**Instruction:** Make an exact transcription of the material, leaving out all images.

**Recorded data:**
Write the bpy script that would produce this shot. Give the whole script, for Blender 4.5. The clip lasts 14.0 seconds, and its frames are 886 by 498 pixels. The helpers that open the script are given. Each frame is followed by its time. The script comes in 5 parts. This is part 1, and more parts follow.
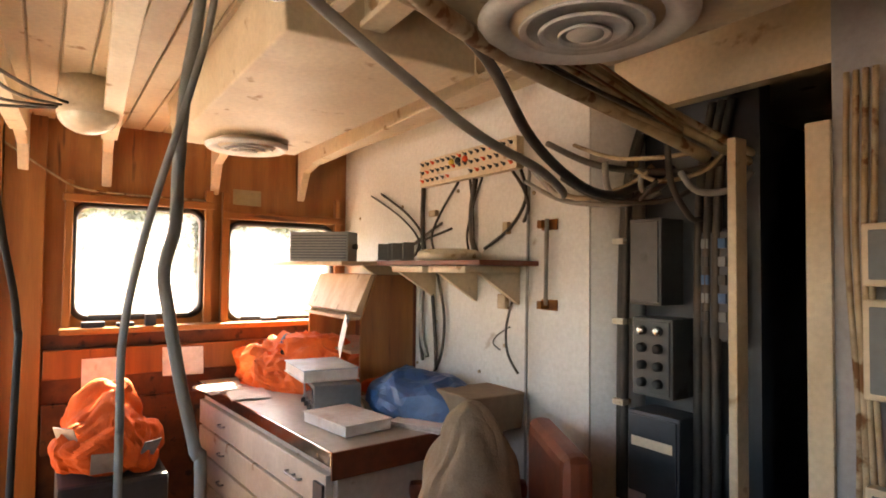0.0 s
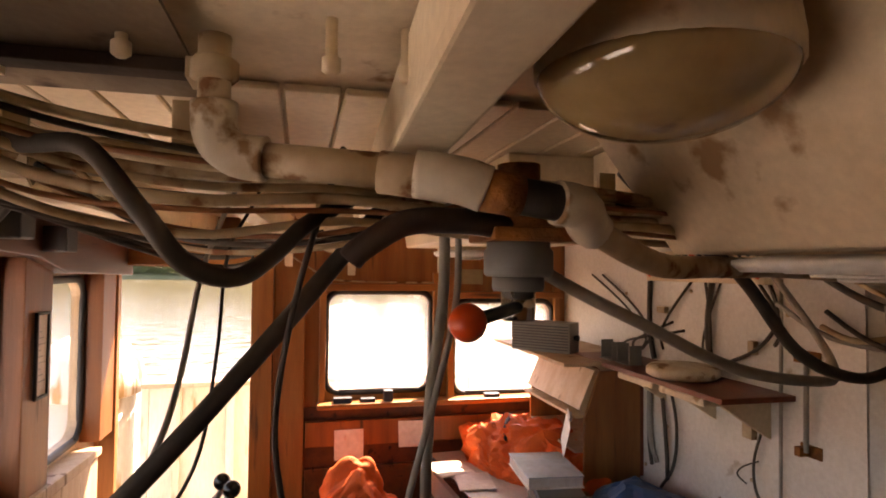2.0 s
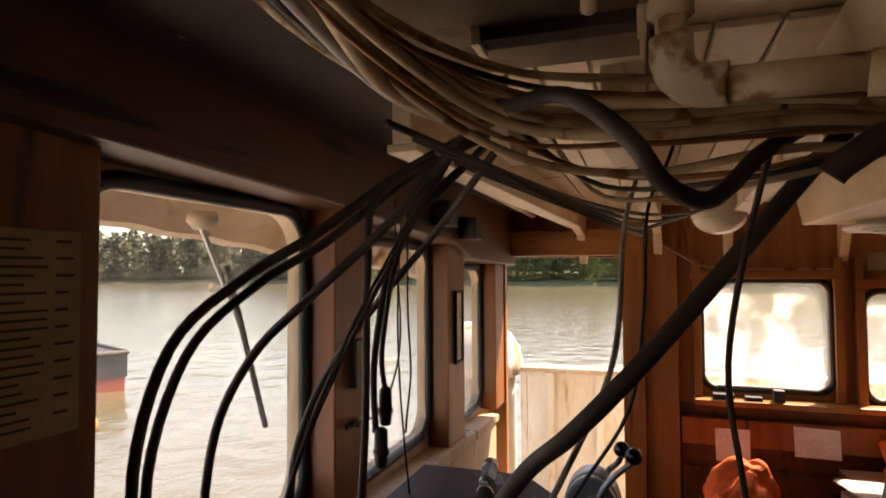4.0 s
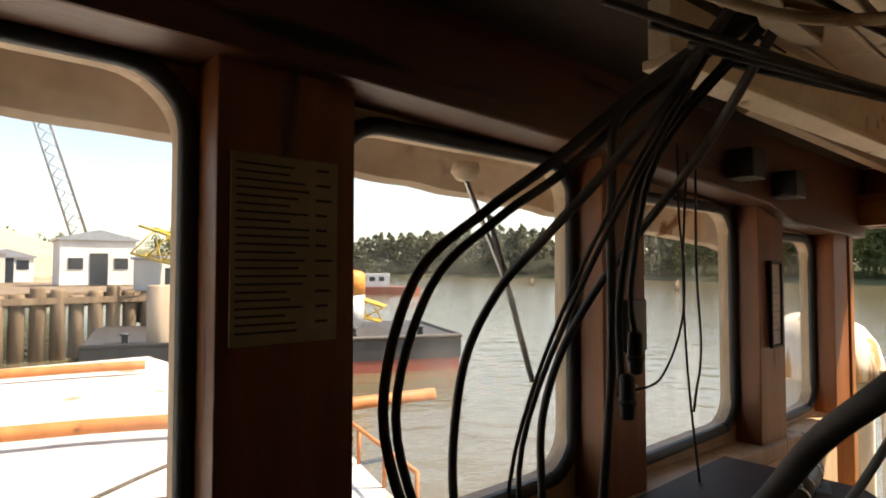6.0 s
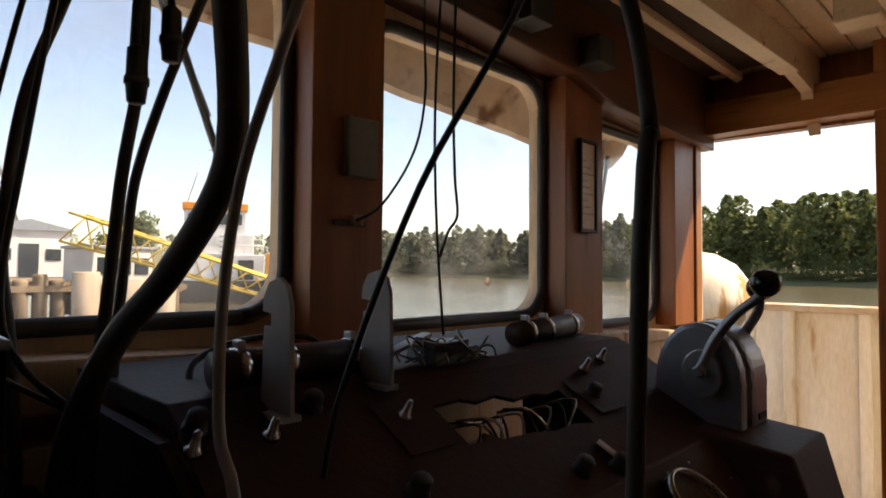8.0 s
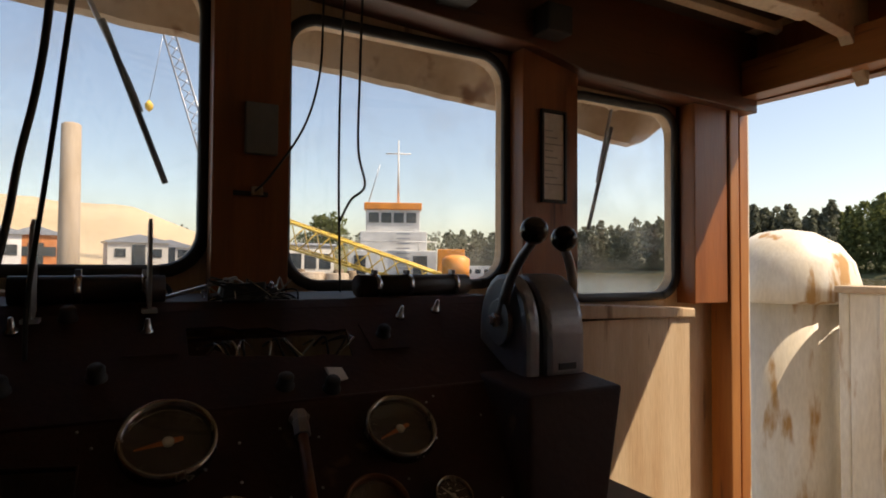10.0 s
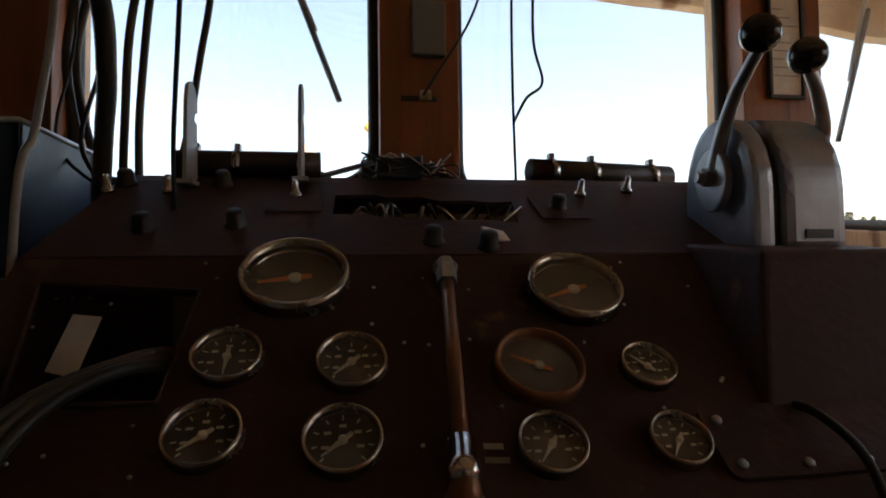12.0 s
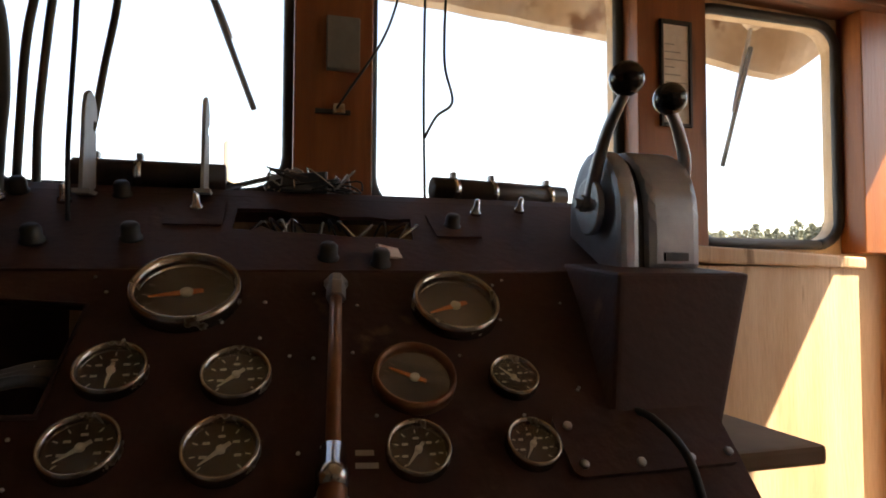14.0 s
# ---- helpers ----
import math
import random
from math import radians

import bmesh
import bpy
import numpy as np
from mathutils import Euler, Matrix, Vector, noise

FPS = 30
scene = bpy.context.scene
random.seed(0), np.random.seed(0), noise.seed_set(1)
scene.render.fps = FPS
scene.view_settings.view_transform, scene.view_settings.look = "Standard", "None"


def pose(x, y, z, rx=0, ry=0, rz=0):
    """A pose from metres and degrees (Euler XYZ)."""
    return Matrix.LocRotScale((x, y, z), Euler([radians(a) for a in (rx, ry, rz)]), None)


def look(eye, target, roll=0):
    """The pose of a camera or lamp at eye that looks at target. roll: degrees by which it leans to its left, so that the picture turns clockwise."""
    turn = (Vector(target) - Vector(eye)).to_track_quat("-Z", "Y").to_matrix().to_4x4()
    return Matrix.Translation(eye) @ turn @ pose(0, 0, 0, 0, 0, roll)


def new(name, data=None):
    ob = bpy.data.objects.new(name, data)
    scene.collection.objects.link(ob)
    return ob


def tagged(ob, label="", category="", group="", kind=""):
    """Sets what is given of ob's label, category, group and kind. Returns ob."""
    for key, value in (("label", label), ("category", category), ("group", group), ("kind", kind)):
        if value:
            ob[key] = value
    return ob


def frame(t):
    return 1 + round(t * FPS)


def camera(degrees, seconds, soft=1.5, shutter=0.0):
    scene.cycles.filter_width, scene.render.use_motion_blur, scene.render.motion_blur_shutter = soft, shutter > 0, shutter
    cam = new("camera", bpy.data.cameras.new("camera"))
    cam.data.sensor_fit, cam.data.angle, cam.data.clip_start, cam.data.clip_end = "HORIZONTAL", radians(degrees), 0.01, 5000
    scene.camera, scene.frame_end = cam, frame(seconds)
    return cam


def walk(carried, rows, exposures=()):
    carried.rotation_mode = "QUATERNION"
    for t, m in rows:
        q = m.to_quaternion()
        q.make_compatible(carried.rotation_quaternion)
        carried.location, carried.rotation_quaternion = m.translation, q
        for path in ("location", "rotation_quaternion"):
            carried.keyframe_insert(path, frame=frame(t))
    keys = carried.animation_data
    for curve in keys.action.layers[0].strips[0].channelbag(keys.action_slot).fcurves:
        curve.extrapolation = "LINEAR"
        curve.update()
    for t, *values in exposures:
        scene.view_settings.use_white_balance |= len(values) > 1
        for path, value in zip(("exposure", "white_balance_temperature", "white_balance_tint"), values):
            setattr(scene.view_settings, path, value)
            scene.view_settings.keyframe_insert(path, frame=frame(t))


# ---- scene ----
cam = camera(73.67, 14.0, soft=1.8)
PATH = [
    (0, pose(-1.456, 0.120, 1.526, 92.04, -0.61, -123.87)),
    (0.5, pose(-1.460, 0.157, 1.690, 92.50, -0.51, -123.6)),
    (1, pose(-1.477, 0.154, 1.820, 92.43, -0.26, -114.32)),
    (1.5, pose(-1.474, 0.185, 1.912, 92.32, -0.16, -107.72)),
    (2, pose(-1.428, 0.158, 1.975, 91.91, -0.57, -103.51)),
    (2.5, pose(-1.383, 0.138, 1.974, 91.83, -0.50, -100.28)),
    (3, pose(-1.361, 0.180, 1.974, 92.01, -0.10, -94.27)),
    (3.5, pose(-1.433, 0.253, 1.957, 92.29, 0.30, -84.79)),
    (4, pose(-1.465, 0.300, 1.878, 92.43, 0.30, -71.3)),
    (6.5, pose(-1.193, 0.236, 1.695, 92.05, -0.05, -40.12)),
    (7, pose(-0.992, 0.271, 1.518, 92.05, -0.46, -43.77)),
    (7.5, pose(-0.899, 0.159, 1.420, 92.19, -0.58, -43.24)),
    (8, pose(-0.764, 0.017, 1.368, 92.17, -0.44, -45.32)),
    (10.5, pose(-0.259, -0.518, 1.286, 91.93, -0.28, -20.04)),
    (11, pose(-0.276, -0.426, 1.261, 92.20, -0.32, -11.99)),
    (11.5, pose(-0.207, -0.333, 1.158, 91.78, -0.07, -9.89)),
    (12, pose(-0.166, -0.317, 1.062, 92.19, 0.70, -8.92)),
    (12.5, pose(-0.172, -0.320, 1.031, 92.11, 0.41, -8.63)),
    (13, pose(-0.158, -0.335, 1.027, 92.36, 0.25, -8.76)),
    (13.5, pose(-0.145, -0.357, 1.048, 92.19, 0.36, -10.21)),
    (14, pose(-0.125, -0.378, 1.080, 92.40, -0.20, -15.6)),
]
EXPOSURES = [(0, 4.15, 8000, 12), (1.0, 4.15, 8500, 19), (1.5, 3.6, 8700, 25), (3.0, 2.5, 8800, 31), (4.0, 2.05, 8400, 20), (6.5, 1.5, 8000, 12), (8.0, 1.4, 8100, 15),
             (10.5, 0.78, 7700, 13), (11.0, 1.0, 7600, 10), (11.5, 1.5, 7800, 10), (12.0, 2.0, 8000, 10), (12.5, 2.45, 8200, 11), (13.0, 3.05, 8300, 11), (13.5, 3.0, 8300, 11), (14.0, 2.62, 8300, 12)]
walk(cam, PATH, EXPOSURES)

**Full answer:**
Write the bpy script that would produce this shot. Give the whole script, for Blender 4.5. The clip lasts 14.0 seconds, and its frames are 886 by 498 pixels. The helpers that open the script are given. Each frame is followed by its time. The script comes in 5 parts. This is part 1, and more parts follow.
0.0 s
2.0 s
4.0 s
6.0 s
8.0 s
10.0 s
12.0 s
14.0 s
# ---- helpers ----
import math
import random
from math import radians

import bmesh
import bpy
import numpy as np
from mathutils import Euler, Matrix, Vector, noise

FPS = 30
scene = bpy.context.scene
random.seed(0), np.random.seed(0), noise.seed_set(1)
scene.render.fps = FPS
scene.view_settings.view_transform, scene.view_settings.look = "Standard", "None"


def pose(x, y, z, rx=0, ry=0, rz=0):
    """A pose from metres and degrees (Euler XYZ)."""
    return Matrix.LocRotScale((x, y, z), Euler([radians(a) for a in (rx, ry, rz)]), None)


def look(eye, target, roll=0):
    """The pose of a camera or lamp at eye that looks at target. roll: degrees by which it leans to its left, so that the picture turns clockwise."""
    turn = (Vector(target) - Vector(eye)).to_track_quat("-Z", "Y").to_matrix().to_4x4()
    return Matrix.Translation(eye) @ turn @ pose(0, 0, 0, 0, 0, roll)


def new(name, data=None):
    ob = bpy.data.objects.new(name, data)
    scene.collection.objects.link(ob)
    return ob


def tagged(ob, label="", category="", group="", kind=""):
    """Sets what is given of ob's label, category, group and kind. Returns ob."""
    for key, value in (("label", label), ("category", category), ("group", group), ("kind", kind)):
        if value:
            ob[key] = value
    return ob


def frame(t):
    return 1 + round(t * FPS)


def camera(degrees, seconds, soft=1.5, shutter=0.0):
    scene.cycles.filter_width, scene.render.use_motion_blur, scene.render.motion_blur_shutter = soft, shutter > 0, shutter
    cam = new("camera", bpy.data.cameras.new("camera"))
    cam.data.sensor_fit, cam.data.angle, cam.data.clip_start, cam.data.clip_end = "HORIZONTAL", radians(degrees), 0.01, 5000
    scene.camera, scene.frame_end = cam, frame(seconds)
    return cam


def walk(carried, rows, exposures=()):
    carried.rotation_mode = "QUATERNION"
    for t, m in rows:
        q = m.to_quaternion()
        q.make_compatible(carried.rotation_quaternion)
        carried.location, carried.rotation_quaternion = m.translation, q
        for path in ("location", "rotation_quaternion"):
            carried.keyframe_insert(path, frame=frame(t))
    keys = carried.animation_data
    for curve in keys.action.layers[0].strips[0].channelbag(keys.action_slot).fcurves:
        curve.extrapolation = "LINEAR"
        curve.update()
    for t, *values in exposures:
        scene.view_settings.use_white_balance |= len(values) > 1
        for path, value in zip(("exposure", "white_balance_temperature", "white_balance_tint"), values):
            setattr(scene.view_settings, path, value)
            scene.view_settings.keyframe_insert(path, frame=frame(t))


# ---- scene ----
cam = camera(73.67, 14.0, soft=1.8)
PATH = [
    (0, pose(-1.456, 0.120, 1.526, 92.04, -0.61, -123.87)),
    (0.5, pose(-1.460, 0.157, 1.690, 92.50, -0.51, -123.6)),
    (1, pose(-1.477, 0.154, 1.820, 92.43, -0.26, -114.32)),
    (1.5, pose(-1.474, 0.185, 1.912, 92.32, -0.16, -107.72)),
    (2, pose(-1.428, 0.158, 1.975, 91.91, -0.57, -103.51)),
    (2.5, pose(-1.383, 0.138, 1.974, 91.83, -0.50, -100.28)),
    (3, pose(-1.361, 0.180, 1.974, 92.01, -0.10, -94.27)),
    (3.5, pose(-1.433, 0.253, 1.957, 92.29, 0.30, -84.79)),
    (4, pose(-1.465, 0.300, 1.878, 92.43, 0.30, -71.3)),
    (6.5, pose(-1.193, 0.236, 1.695, 92.05, -0.05, -40.12)),
    (7, pose(-0.992, 0.271, 1.518, 92.05, -0.46, -43.77)),
    (7.5, pose(-0.899, 0.159, 1.420, 92.19, -0.58, -43.24)),
    (8, pose(-0.764, 0.017, 1.368, 92.17, -0.44, -45.32)),
    (10.5, pose(-0.259, -0.518, 1.286, 91.93, -0.28, -20.04)),
    (11, pose(-0.276, -0.426, 1.261, 92.20, -0.32, -11.99)),
    (11.5, pose(-0.207, -0.333, 1.158, 91.78, -0.07, -9.89)),
    (12, pose(-0.166, -0.317, 1.062, 92.19, 0.70, -8.92)),
    (12.5, pose(-0.172, -0.320, 1.031, 92.11, 0.41, -8.63)),
    (13, pose(-0.158, -0.335, 1.027, 92.36, 0.25, -8.76)),
    (13.5, pose(-0.145, -0.357, 1.048, 92.19, 0.36, -10.21)),
    (14, pose(-0.125, -0.378, 1.080, 92.40, -0.20, -15.6)),
]
EXPOSURES = [(0, 4.15, 8000, 12), (1.0, 4.15, 8500, 19), (1.5, 3.6, 8700, 25), (3.0, 2.5, 8800, 31), (4.0, 2.05, 8400, 20), (6.5, 1.5, 8000, 12), (8.0, 1.4, 8100, 15),
             (10.5, 0.78, 7700, 13), (11.0, 1.0, 7600, 10), (11.5, 1.5, 7800, 10), (12.0, 2.0, 8000, 10), (12.5, 2.45, 8200, 11), (13.0, 3.05, 8300, 11), (13.5, 3.0, 8300, 11), (14.0, 2.62, 8300, 12)]
walk(cam, PATH, EXPOSURES)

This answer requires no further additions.